* _Given instruction_: Write out the listing below from the line containing "4 of 5. More parts follow." to its last line, unaltered, ends included.

* _Information given_:
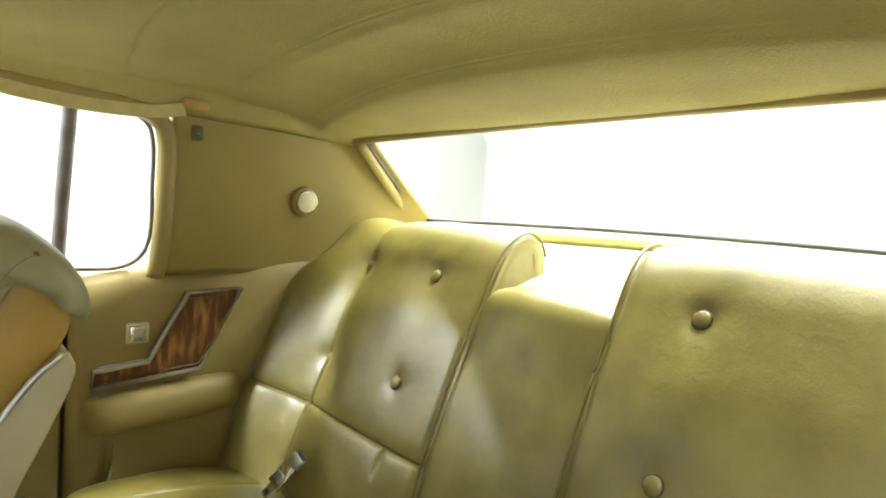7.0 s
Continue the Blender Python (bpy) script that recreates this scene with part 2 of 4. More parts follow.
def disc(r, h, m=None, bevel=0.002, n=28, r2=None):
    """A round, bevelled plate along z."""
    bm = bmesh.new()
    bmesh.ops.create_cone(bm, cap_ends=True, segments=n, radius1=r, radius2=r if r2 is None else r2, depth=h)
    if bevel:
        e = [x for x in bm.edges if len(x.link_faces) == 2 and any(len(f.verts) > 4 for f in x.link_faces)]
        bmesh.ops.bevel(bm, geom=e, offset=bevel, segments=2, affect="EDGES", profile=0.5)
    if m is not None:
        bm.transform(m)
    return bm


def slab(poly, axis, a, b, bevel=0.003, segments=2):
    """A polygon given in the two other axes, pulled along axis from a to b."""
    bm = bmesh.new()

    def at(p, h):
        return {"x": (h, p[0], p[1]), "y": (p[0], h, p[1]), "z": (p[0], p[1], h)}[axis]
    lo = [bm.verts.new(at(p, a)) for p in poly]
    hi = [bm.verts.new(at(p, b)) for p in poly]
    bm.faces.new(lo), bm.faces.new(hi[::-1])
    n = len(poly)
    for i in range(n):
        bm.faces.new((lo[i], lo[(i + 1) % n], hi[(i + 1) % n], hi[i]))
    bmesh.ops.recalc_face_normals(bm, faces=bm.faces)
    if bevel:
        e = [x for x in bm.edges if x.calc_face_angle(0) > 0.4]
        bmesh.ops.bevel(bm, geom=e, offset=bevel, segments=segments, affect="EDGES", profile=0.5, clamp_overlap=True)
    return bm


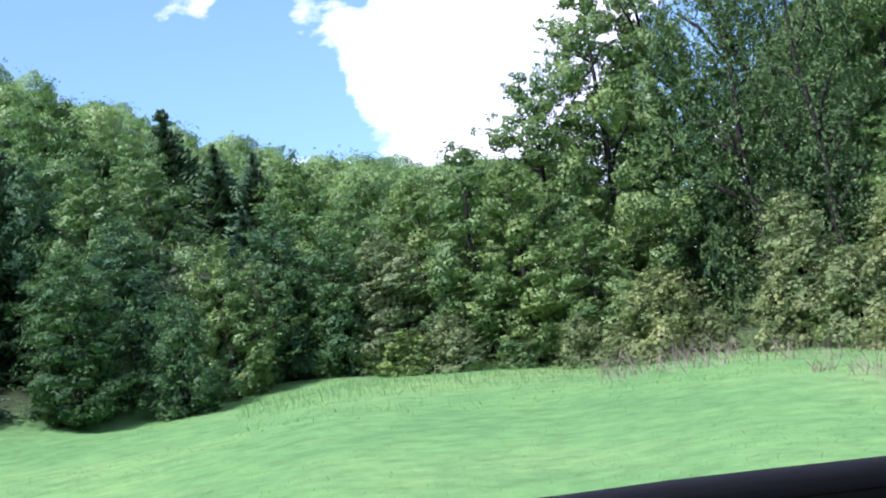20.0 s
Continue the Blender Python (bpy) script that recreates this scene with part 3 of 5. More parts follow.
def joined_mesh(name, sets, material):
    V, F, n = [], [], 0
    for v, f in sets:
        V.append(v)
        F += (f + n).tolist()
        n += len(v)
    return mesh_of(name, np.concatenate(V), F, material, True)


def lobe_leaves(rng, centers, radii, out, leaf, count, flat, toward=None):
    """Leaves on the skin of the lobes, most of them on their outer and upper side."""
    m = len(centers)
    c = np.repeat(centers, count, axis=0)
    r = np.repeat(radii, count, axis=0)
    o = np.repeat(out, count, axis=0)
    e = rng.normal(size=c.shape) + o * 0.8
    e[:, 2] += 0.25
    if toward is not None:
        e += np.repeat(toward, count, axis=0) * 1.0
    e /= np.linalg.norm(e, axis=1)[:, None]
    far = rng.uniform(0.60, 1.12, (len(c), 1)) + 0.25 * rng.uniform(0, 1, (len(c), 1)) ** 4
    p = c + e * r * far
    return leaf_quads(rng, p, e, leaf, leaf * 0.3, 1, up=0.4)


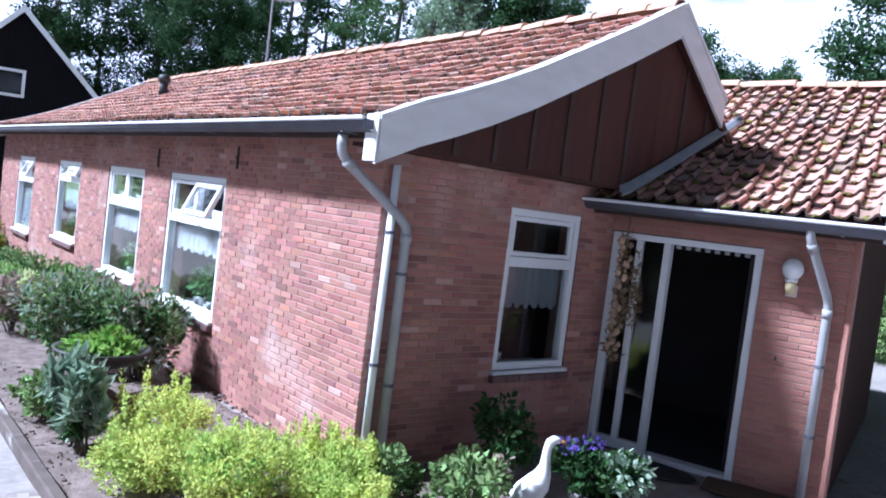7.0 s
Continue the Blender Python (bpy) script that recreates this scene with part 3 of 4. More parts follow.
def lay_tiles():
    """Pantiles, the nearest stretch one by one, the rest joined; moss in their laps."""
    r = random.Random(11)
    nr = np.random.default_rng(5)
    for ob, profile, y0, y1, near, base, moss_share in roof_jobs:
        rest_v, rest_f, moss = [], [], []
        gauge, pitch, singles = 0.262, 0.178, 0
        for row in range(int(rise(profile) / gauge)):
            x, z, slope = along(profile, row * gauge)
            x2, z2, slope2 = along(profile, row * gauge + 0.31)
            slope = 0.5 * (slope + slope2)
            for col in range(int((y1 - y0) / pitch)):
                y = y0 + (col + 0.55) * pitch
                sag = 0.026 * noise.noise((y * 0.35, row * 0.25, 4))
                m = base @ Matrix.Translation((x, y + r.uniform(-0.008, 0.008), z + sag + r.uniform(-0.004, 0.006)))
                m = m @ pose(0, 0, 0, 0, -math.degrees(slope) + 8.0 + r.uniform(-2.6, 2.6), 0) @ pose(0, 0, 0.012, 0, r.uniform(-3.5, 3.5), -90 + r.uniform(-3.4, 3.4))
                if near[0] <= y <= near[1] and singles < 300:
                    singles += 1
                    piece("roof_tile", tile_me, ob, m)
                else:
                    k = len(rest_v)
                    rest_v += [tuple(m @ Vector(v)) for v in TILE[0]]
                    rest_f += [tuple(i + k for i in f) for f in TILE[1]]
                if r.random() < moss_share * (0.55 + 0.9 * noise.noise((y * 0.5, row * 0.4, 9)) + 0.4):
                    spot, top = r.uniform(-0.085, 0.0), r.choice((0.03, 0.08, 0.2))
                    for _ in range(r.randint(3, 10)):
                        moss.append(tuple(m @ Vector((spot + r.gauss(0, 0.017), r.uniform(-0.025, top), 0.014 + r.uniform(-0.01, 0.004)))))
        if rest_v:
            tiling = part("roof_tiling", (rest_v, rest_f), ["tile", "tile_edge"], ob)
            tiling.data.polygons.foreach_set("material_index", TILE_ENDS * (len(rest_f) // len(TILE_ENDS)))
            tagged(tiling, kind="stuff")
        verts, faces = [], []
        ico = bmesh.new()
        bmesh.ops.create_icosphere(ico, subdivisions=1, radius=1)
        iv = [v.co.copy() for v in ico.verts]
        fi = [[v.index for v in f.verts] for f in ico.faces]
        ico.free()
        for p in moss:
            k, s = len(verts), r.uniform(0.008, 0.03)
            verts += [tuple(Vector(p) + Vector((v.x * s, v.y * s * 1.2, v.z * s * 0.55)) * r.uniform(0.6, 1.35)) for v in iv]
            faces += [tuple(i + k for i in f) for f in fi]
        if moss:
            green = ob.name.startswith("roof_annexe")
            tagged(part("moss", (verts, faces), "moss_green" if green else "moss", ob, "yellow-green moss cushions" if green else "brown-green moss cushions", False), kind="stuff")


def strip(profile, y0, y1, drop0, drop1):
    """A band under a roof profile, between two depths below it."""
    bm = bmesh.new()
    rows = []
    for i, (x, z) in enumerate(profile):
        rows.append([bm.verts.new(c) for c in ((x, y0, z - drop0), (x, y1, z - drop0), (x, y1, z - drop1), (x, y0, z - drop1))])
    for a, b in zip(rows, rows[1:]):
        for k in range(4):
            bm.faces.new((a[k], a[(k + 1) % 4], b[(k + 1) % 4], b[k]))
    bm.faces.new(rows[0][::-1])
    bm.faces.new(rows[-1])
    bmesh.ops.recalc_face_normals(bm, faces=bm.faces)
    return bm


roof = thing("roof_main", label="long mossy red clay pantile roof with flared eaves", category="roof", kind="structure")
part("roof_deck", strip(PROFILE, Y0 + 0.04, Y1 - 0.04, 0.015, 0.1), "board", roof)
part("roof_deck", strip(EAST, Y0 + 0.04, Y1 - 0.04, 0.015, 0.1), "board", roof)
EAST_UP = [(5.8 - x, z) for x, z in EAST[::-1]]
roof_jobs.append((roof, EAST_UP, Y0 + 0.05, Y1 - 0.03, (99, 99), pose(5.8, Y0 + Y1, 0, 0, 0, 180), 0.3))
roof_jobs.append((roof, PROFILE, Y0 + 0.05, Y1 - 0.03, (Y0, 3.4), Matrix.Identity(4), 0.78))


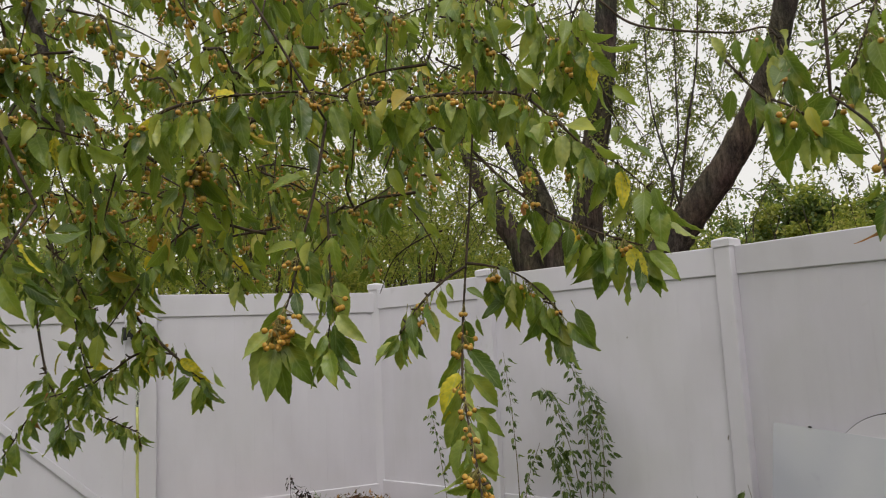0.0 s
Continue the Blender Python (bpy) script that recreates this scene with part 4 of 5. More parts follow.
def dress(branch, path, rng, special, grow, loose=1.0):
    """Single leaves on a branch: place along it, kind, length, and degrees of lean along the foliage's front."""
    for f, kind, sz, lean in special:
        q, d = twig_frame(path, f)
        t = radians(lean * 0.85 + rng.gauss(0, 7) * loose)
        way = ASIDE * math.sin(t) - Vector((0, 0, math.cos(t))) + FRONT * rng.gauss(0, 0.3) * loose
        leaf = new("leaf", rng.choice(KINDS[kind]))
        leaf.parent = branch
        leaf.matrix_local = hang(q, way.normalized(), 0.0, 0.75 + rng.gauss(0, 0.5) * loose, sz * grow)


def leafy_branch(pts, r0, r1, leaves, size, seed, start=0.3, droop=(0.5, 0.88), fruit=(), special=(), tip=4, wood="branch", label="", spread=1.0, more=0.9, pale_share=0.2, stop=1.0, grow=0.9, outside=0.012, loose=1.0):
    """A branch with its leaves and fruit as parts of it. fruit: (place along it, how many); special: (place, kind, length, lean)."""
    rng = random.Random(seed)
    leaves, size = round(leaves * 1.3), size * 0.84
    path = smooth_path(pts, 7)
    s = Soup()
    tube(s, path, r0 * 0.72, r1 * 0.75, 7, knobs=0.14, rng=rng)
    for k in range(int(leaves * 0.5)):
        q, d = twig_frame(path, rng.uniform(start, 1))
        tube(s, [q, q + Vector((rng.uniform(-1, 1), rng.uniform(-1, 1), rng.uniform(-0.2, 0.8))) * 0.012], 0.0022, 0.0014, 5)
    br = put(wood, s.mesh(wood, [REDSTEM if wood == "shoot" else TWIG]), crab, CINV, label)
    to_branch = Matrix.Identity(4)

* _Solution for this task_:
Continue the Blender Python (bpy) script that recreates this scene with part 4 of 5. More parts follow.
def dress(branch, path, rng, special, grow, loose=1.0):
    """Single leaves on a branch: place along it, kind, length, and degrees of lean along the foliage's front."""
    for f, kind, sz, lean in special:
        q, d = twig_frame(path, f)
        t = radians(lean * 0.85 + rng.gauss(0, 7) * loose)
        way = ASIDE * math.sin(t) - Vector((0, 0, math.cos(t))) + FRONT * rng.gauss(0, 0.3) * loose
        leaf = new("leaf", rng.choice(KINDS[kind]))
        leaf.parent = branch
        leaf.matrix_local = hang(q, way.normalized(), 0.0, 0.75 + rng.gauss(0, 0.5) * loose, sz * grow)


def leafy_branch(pts, r0, r1, leaves, size, seed, start=0.3, droop=(0.5, 0.88), fruit=(), special=(), tip=4, wood="branch", label="", spread=1.0, more=0.9, pale_share=0.2, stop=1.0, grow=0.9, outside=0.012, loose=1.0):
    """A branch with its leaves and fruit as parts of it. fruit: (place along it, how many); special: (place, kind, length, lean)."""
    rng = random.Random(seed)
    leaves, size = round(leaves * 1.3), size * 0.84
    path = smooth_path(pts, 7)
    s = Soup()
    tube(s, path, r0 * 0.72, r1 * 0.75, 7, knobs=0.14, rng=rng)
    for k in range(int(leaves * 0.5)):
        q, d = twig_frame(path, rng.uniform(start, 1))
        tube(s, [q, q + Vector((rng.uniform(-1, 1), rng.uniform(-1, 1), rng.uniform(-0.2, 0.8))) * 0.012], 0.0022, 0.0014, 5)
    br = put(wood, s.mesh(wood, [REDSTEM if wood == "shoot" else TWIG]), crab, CINV, label)
    to_branch = Matrix.Identity(4)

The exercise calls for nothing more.